Biological responses and toxicopathic effects elicited in Solea senegalensis juveniles on exposure to contaminated sediments under laboratory conditions

Abstract

Whole-sediment toxicity assays contribute to elucidating the intricate association between the presence of contaminants in sediments and their toxicopathic effects in benthic fish. In the present study, Solea senegalensis juveniles were exposed under laboratory conditions to contaminated whole-sediments for 7 and 28 days. Sediments were obtained from a low to moderately polluted estuary, a highly polluted harbour and from the mixture of both field-collected sediments. Biometry data were recorded. Liver, brain, gills, and gonads were dissected out and processed to determine markers of oxidative stress, neurotoxicity and lysosomal biomarkers, and histopathology. Analyses of sediment granulometry and chemical profiles indicated different degrees of toxicity and suggested a distinct release of pollutants from each sediment in relation with their physicochemical properties.

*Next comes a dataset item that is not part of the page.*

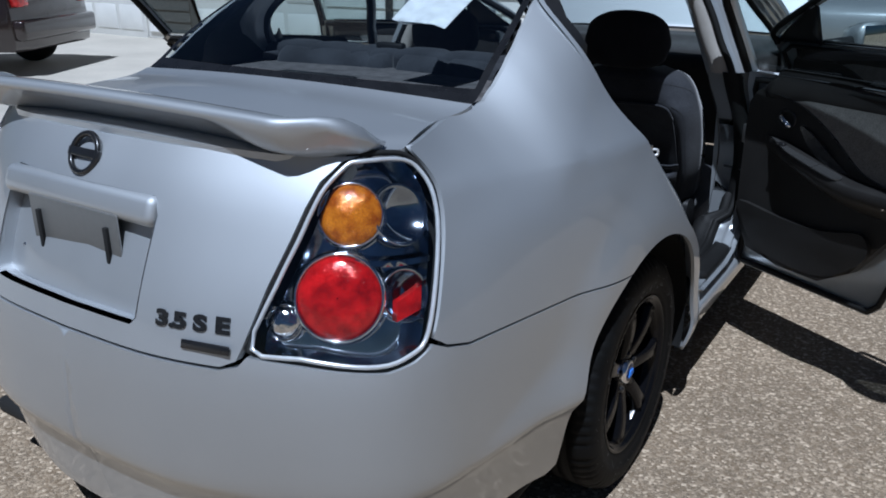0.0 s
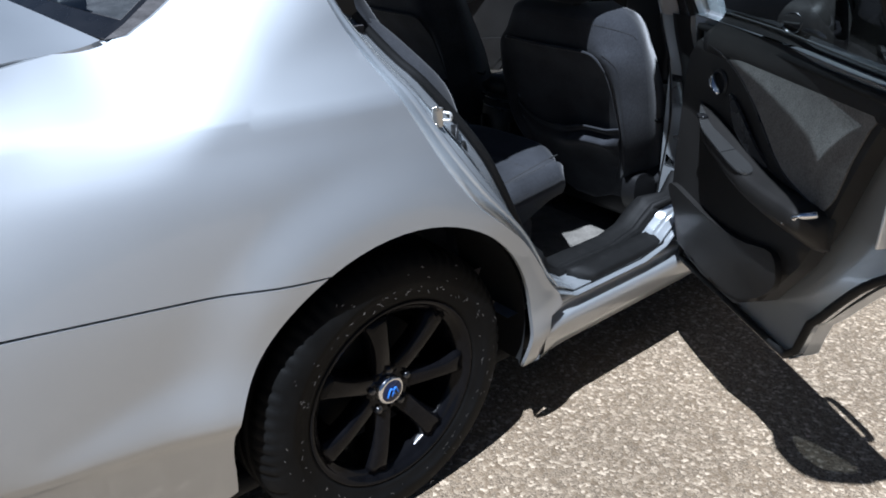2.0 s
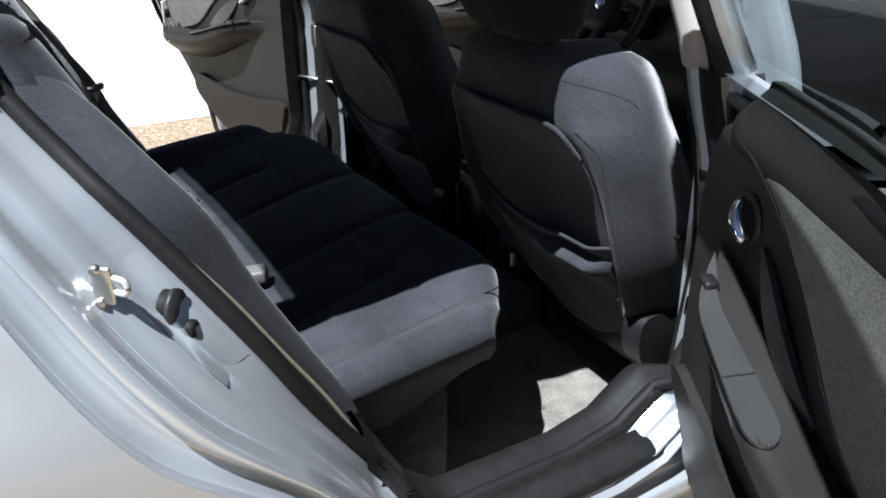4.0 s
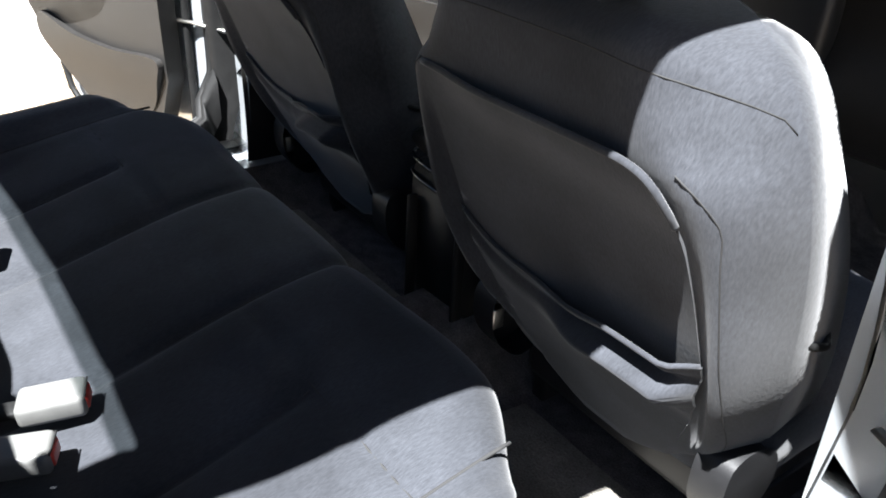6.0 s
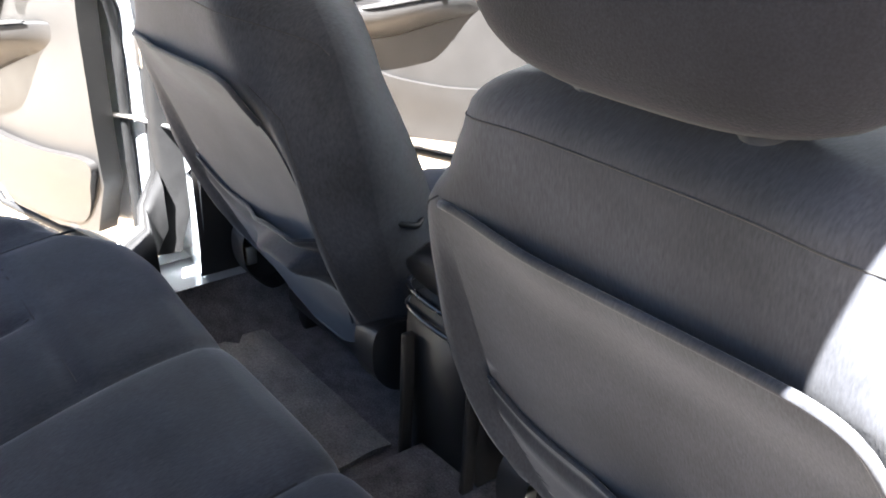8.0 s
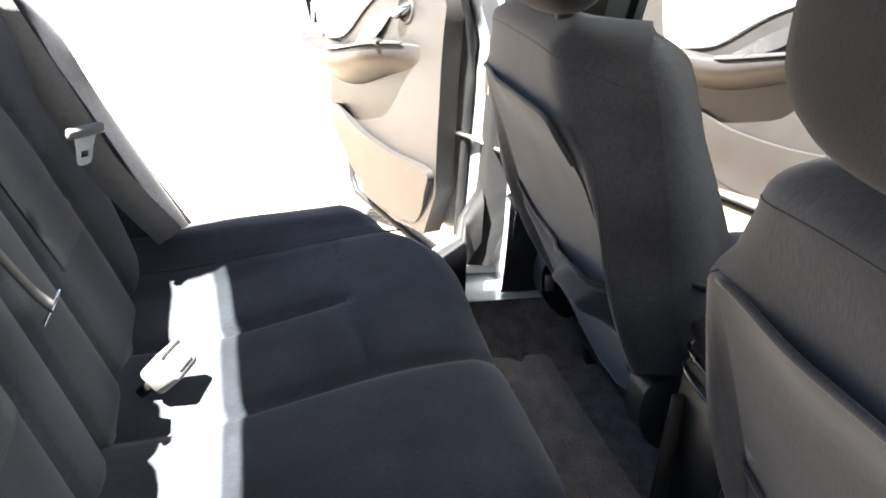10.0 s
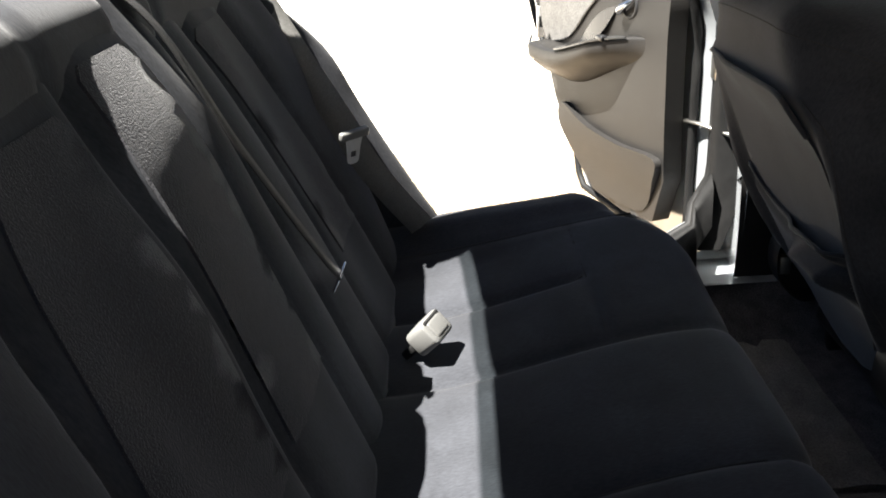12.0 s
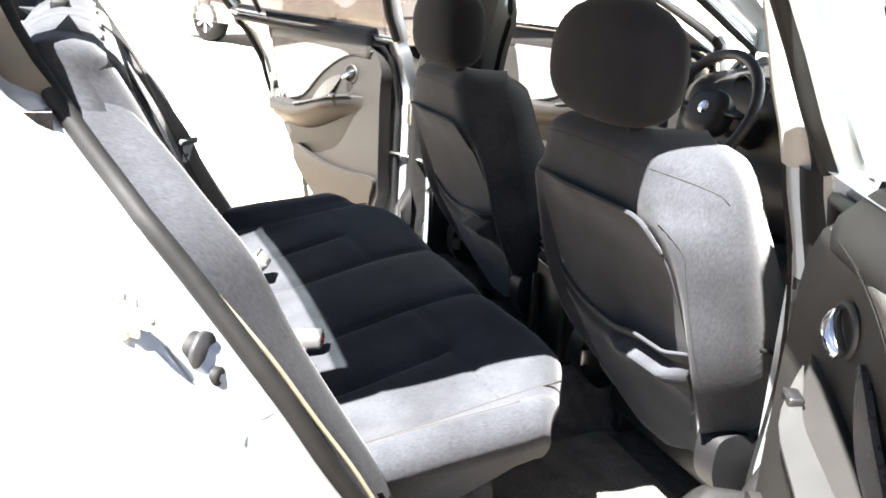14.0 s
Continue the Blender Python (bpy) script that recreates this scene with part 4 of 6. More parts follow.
def make_door(side, front, angle):
    hx, hy = side * .85, (2.20 if not front else 3.30)
    m = shut_to(hx, hy)
    k = 0 if not front else 1
    if not front:
        skin = [(2.205, .305), (1.62, .305), (1.585, .34)] + [(y + .008, z) for y, z in REAR_EDGE[2:26]] + [(1.135, 1.040), (2.19, 1.032), (2.205, .99)]
        frame = [(2.185, 1.03), (2.165, 1.365), (1.5, 1.378), (1.20, 1.366), (1.095, 1.347), (1.040, 1.312), (1.036, 1.26), (1.062, 1.18), (1.115, 1.09), (1.14, 1.045)]
        card = [(2.140, .53), (2.085, .41), (1.94, .384), (1.77, .386), (1.66, .452), (1.545, .60), (1.490, .715), (1.440, .86), (1.390, 1.0), (2.075, .995), (2.115, .972), (2.140, .93)]
        y0, y1, hinge_y = 2.15, 1.25, 2.2
    else:
        skin = [(3.30, .305), (2.32, .305), (2.285, .33), (2.275, .6), (2.275, 1.05), (3.36, 1.04), (3.43, 1.0), (3.40, .8), (3.31, .5)]
        frame = [(3.42, 1.02), (3.38, 1.10), (2.92, 1.34), (2.75, 1.368), (2.30, 1.372), (2.29, 1.02)]
        card = [(3.24, .53), (3.18, .41), (2.85, .385), (2.45, .386), (2.39, .42), (2.37, .5), (2.36, .7), (2.355, .86), (2.355, 1.0), (3.28, .995), (3.32, .95), (3.30, .75)]
        y0, y1, hinge_y = 3.25, 2.33, 3.3
    nm = "front_door" if front else "rear_door"
    lab = "open silver %s car door with charcoal inner trim" % ("front" if front else "rear")
    door = part(nm, sheet(skin, flank(side, .002), .04, flange=.04, into=inward), M["paint"], car, lab)
    hang(door, m)
    door.matrix_local = Matrix.Translation((hx, hy, 0)) @ Matrix.Rotation(side * radians(angle), 4, "Z")

    def add(name, bm, mat, label="", parent=None):
        return hang(part(name, bm, mat, parent or door, label), m)

    # painted inner panel, stepping inwards towards the middle
    cy, cz = sum(p[0] for p in skin) / len(skin), .66
    def inner(y, z):
        b = body(at_y(y), z, side)
        return Vector((side * min(abs(b.x) - .035, .815 - .03 * ease(z, .9, 1.05)), y, z))
    shrunk = [(cy + (y - cy) * .985, cz + (z - cz) * .985) for y, z in skin]
    add("inner_panel", sheet(shrunk, inner, .05, flange=.02, into=lambda v: -inward(v)), M["jamb"], "silver painted inner door panel")
    add("door_edge_seal", tube([inner(cy + (y - cy) * .93, cz + (z - cz) * .93) - Vector((side * .012, 0, 0)) for y, z in [(p.x, p.y) for p in [Vector(q) for q in dense(skin, .06)]]], .010, 6, True), M["rubber"])

    # trim card: bellies in the middle and falls back under the window
    yo = 1.10 if front else 0.0
    def card_x(y, z):
        return .752 - .014 * math.sin(min(1, max(0, (z - .4) / .62)) * math.pi) - .006 * ease(z, .70, .90)
    def card_pt(y, z, lift=0.0):
        return Vector((side * (card_x(y, z) - lift), y, z))
    def curve2(pts, n=5, closed=False):
        return [(p.x, p.y) for p in spline([(a + yo, b, 0) for a, b in pts], n, closed)]
    out_ = lambda v: -inward(v)
    cd = add("door_card", sheet(card, card_pt, .03, flange=.045, into=out_), M["trim"], "moulded charcoal door card")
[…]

Interestingly, biological responses were in agreement with contaminant levels reported in source sediments. The most distinct toxicopathic effects were detected upon exposure to the harbour's sediment and particularly on day 28. Overall, enhanced hepatic glutathione-S-transferase activity and lysosomal enlargement were detected in all experimental groups, demonstrating a toxic effect from all sediments whilst catalase inhibition, lysosomal membrane destabilisation, changes in lysosomal content and liver histopathology were most pronounced in soles exposed to the harbour's sediment. The Integrative Biomarker Response index (IBR/n) evidenced that exposure to the three sediments caused an impact of diverse magnitude in sole health (IBR/n(Harbour) > IBR/n(Mixture) > IBR/n(Estuary)). The magnitude of biological responses essentially depended on the presence of contaminants in source sediments, which seemed to be altered by the conditions imposed by whole-sediment toxicity assays.